— Start of Data segment —
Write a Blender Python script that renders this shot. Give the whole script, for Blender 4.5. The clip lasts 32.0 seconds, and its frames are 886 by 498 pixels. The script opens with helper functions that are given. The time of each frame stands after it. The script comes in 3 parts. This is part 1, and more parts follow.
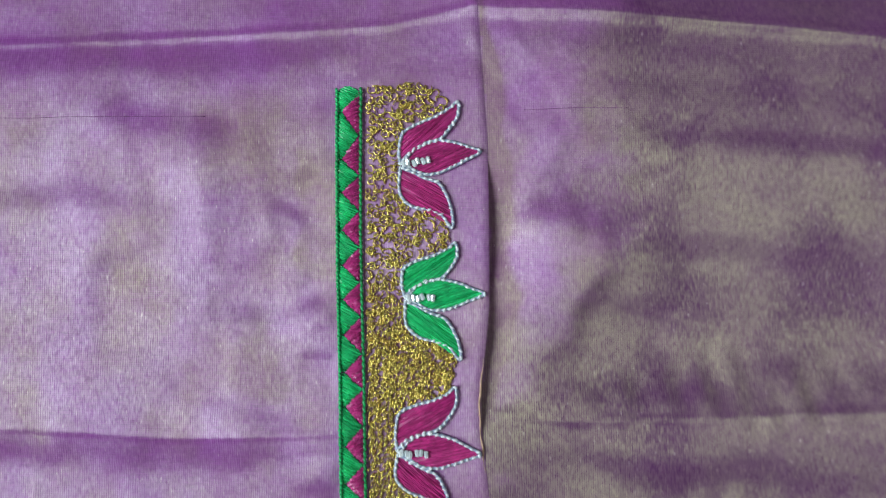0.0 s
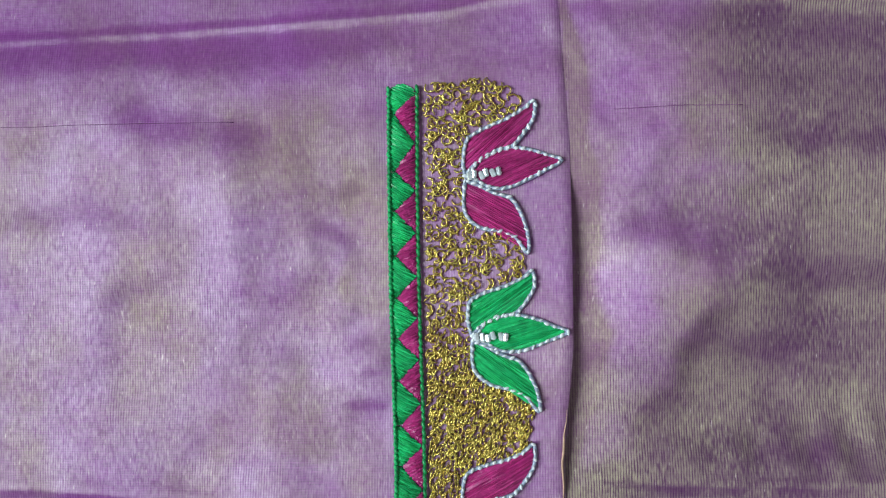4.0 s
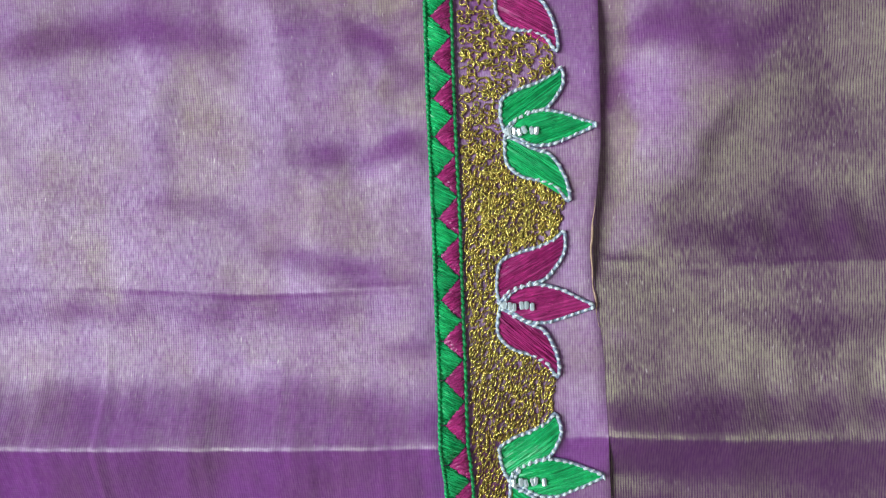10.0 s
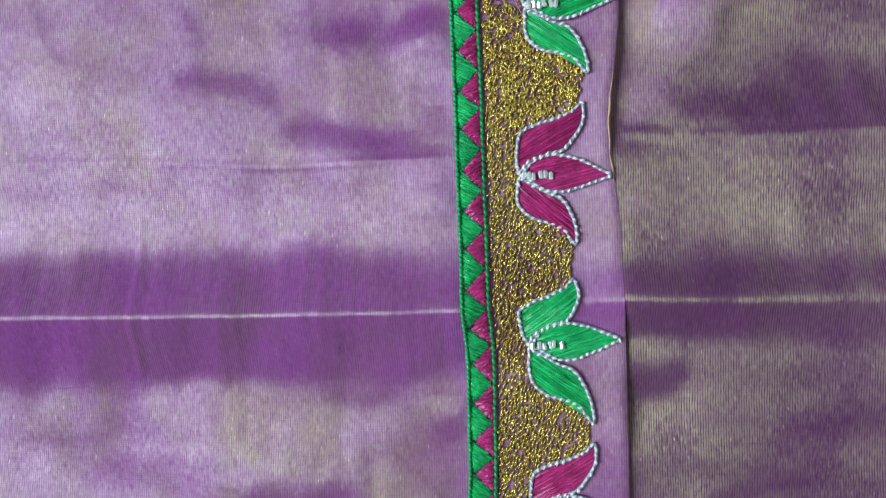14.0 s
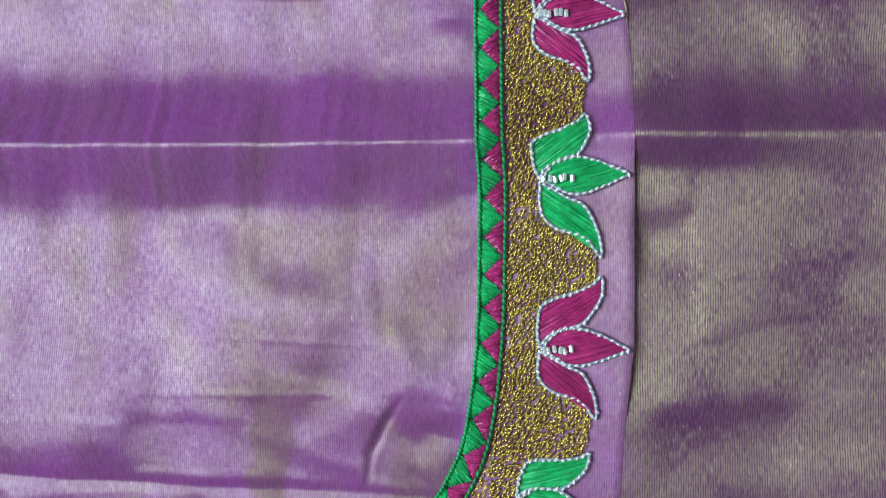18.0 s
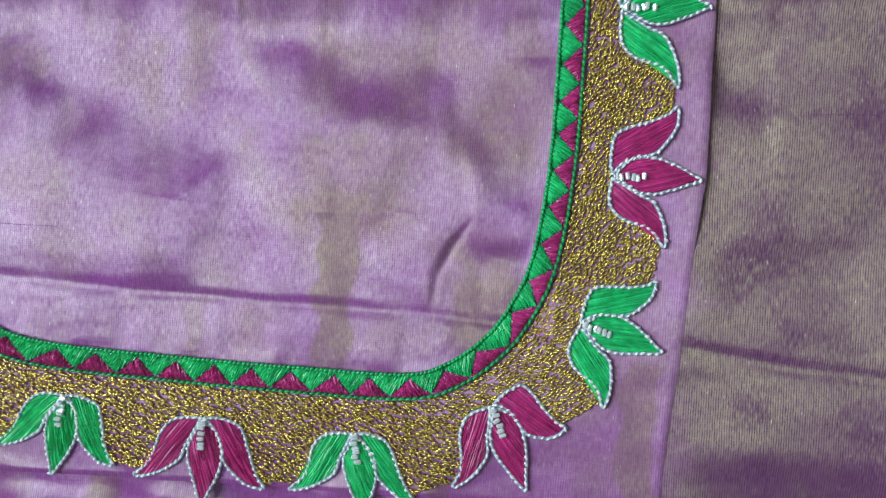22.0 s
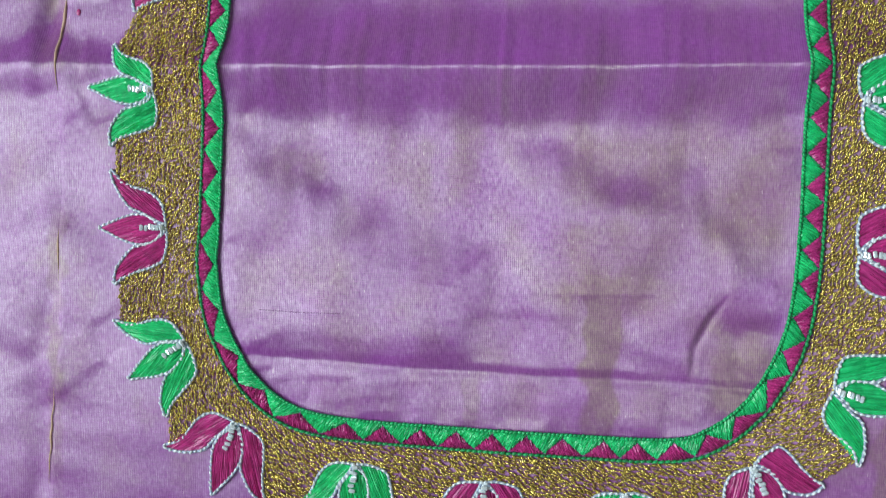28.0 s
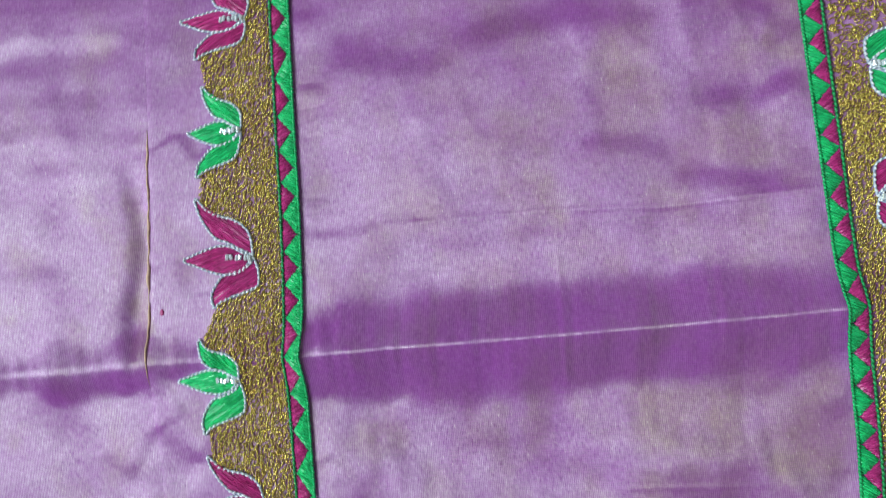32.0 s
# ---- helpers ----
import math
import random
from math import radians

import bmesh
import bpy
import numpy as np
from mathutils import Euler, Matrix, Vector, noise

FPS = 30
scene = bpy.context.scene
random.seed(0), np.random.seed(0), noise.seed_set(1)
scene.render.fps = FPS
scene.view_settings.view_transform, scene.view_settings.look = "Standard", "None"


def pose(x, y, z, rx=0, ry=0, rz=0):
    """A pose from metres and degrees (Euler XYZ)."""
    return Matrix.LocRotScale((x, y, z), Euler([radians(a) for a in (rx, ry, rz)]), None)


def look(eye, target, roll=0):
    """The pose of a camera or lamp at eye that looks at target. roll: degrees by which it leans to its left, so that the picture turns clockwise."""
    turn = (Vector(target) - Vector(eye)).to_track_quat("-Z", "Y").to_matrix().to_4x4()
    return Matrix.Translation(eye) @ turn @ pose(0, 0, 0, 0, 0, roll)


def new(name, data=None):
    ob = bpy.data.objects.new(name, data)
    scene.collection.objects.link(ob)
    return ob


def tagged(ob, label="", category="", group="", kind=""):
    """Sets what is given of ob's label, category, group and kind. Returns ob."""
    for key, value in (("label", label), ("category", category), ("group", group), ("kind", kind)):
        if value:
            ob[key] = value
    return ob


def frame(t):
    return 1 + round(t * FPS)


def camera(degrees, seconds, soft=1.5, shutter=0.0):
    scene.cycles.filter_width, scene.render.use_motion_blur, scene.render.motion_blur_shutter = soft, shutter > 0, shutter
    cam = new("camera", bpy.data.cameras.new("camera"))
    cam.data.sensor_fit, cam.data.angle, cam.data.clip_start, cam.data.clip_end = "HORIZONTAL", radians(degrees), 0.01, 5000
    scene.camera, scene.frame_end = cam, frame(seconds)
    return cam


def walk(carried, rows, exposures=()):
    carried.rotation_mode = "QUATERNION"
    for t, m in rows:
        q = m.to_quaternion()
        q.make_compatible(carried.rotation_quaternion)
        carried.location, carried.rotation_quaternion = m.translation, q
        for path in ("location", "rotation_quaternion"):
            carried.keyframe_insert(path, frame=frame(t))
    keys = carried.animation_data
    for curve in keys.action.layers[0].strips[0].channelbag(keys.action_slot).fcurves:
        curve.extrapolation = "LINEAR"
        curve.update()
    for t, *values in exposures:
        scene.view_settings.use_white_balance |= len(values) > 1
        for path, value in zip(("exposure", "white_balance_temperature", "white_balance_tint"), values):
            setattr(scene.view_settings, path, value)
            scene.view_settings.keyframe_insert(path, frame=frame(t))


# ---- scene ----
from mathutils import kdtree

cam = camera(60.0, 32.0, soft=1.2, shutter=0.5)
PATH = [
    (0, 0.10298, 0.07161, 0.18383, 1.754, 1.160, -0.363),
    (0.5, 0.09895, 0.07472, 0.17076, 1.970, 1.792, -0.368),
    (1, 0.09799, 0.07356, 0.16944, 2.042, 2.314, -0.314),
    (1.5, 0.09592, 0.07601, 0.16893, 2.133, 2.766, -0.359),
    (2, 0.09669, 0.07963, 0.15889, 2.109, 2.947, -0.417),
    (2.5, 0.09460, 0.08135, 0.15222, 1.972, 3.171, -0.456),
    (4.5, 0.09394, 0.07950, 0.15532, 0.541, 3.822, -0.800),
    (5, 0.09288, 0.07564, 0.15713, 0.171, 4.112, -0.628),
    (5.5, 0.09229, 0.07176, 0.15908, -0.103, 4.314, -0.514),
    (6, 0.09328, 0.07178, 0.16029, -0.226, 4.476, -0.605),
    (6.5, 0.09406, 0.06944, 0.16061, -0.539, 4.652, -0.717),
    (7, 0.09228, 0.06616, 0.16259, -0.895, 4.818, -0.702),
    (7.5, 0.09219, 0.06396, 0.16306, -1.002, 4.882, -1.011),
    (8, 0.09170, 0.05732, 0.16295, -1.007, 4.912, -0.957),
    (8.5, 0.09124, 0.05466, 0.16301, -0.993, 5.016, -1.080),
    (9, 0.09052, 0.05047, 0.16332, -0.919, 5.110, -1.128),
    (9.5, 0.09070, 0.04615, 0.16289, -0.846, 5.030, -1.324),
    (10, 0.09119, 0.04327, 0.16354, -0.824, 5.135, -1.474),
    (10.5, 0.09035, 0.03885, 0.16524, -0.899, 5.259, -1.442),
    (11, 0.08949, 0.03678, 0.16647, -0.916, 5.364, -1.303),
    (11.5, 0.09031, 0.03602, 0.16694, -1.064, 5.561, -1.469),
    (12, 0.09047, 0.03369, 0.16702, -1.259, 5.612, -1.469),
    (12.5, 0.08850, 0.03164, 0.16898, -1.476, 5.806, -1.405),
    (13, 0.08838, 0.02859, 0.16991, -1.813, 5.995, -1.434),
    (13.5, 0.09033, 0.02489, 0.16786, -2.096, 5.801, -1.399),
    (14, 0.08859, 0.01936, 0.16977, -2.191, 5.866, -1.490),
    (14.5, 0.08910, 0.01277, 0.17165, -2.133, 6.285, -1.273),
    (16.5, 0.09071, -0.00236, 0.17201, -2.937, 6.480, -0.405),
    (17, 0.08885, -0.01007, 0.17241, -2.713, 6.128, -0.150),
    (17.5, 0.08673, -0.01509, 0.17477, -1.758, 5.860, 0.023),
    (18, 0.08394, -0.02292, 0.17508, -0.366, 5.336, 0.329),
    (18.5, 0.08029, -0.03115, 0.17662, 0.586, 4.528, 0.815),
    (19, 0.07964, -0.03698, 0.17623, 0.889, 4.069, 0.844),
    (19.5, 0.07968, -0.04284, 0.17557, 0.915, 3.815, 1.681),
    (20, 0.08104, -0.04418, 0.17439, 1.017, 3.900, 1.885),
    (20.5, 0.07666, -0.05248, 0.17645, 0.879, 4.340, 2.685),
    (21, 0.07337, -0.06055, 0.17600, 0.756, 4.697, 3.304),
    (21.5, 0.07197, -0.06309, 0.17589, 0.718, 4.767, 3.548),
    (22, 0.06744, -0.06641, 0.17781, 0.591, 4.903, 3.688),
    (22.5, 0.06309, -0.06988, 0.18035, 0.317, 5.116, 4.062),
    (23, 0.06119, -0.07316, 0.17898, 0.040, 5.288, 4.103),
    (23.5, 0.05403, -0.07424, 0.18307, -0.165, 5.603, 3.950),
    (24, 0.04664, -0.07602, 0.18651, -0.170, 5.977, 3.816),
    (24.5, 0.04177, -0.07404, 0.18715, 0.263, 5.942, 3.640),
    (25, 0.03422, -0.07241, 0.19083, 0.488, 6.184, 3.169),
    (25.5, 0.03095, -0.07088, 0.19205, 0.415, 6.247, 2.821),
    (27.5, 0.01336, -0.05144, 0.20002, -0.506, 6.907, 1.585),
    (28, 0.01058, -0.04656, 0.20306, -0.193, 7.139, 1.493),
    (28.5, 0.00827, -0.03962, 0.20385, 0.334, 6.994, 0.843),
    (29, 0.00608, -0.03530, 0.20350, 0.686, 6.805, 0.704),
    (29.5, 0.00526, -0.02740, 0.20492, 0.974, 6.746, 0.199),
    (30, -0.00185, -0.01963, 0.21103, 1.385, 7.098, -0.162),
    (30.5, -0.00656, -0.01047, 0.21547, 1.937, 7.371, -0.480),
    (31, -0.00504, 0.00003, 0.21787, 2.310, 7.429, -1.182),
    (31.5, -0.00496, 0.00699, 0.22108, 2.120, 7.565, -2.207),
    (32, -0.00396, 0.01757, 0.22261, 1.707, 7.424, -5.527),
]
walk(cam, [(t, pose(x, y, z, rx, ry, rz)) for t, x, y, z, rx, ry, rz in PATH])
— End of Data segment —
(Stated goal): Begin at the line that has "# ---- helpers"; stop after the line that has "carried.keyframe_insert(path, frame=frame(t))". Copy every line in that span exactly.

(Task solution):
# ---- helpers ----
import math
import random
from math import radians

import bmesh
import bpy
import numpy as np
from mathutils import Euler, Matrix, Vector, noise

FPS = 30
scene = bpy.context.scene
random.seed(0), np.random.seed(0), noise.seed_set(1)
scene.render.fps = FPS
scene.view_settings.view_transform, scene.view_settings.look = "Standard", "None"


def pose(x, y, z, rx=0, ry=0, rz=0):
    """A pose from metres and degrees (Euler XYZ)."""
    return Matrix.LocRotScale((x, y, z), Euler([radians(a) for a in (rx, ry, rz)]), None)


def look(eye, target, roll=0):
    """The pose of a camera or lamp at eye that looks at target. roll: degrees by which it leans to its left, so that the picture turns clockwise."""
    turn = (Vector(target) - Vector(eye)).to_track_quat("-Z", "Y").to_matrix().to_4x4()
    return Matrix.Translation(eye) @ turn @ pose(0, 0, 0, 0, 0, roll)


def new(name, data=None):
    ob = bpy.data.objects.new(name, data)
    scene.collection.objects.link(ob)
    return ob


def tagged(ob, label="", category="", group="", kind=""):
    """Sets what is given of ob's label, category, group and kind. Returns ob."""
    for key, value in (("label", label), ("category", category), ("group", group), ("kind", kind)):
        if value:
            ob[key] = value
    return ob


def frame(t):
    return 1 + round(t * FPS)


def camera(degrees, seconds, soft=1.5, shutter=0.0):
    scene.cycles.filter_width, scene.render.use_motion_blur, scene.render.motion_blur_shutter = soft, shutter > 0, shutter
    cam = new("camera", bpy.data.cameras.new("camera"))
    cam.data.sensor_fit, cam.data.angle, cam.data.clip_start, cam.data.clip_end = "HORIZONTAL", radians(degrees), 0.01, 5000
    scene.camera, scene.frame_end = cam, frame(seconds)
    return cam


def walk(carried, rows, exposures=()):
    carried.rotation_mode = "QUATERNION"
    for t, m in rows:
        q = m.to_quaternion()
        q.make_compatible(carried.rotation_quaternion)
        carried.location, carried.rotation_quaternion = m.translation, q
        for path in ("location", "rotation_quaternion"):
            carried.keyframe_insert(path, frame=frame(t))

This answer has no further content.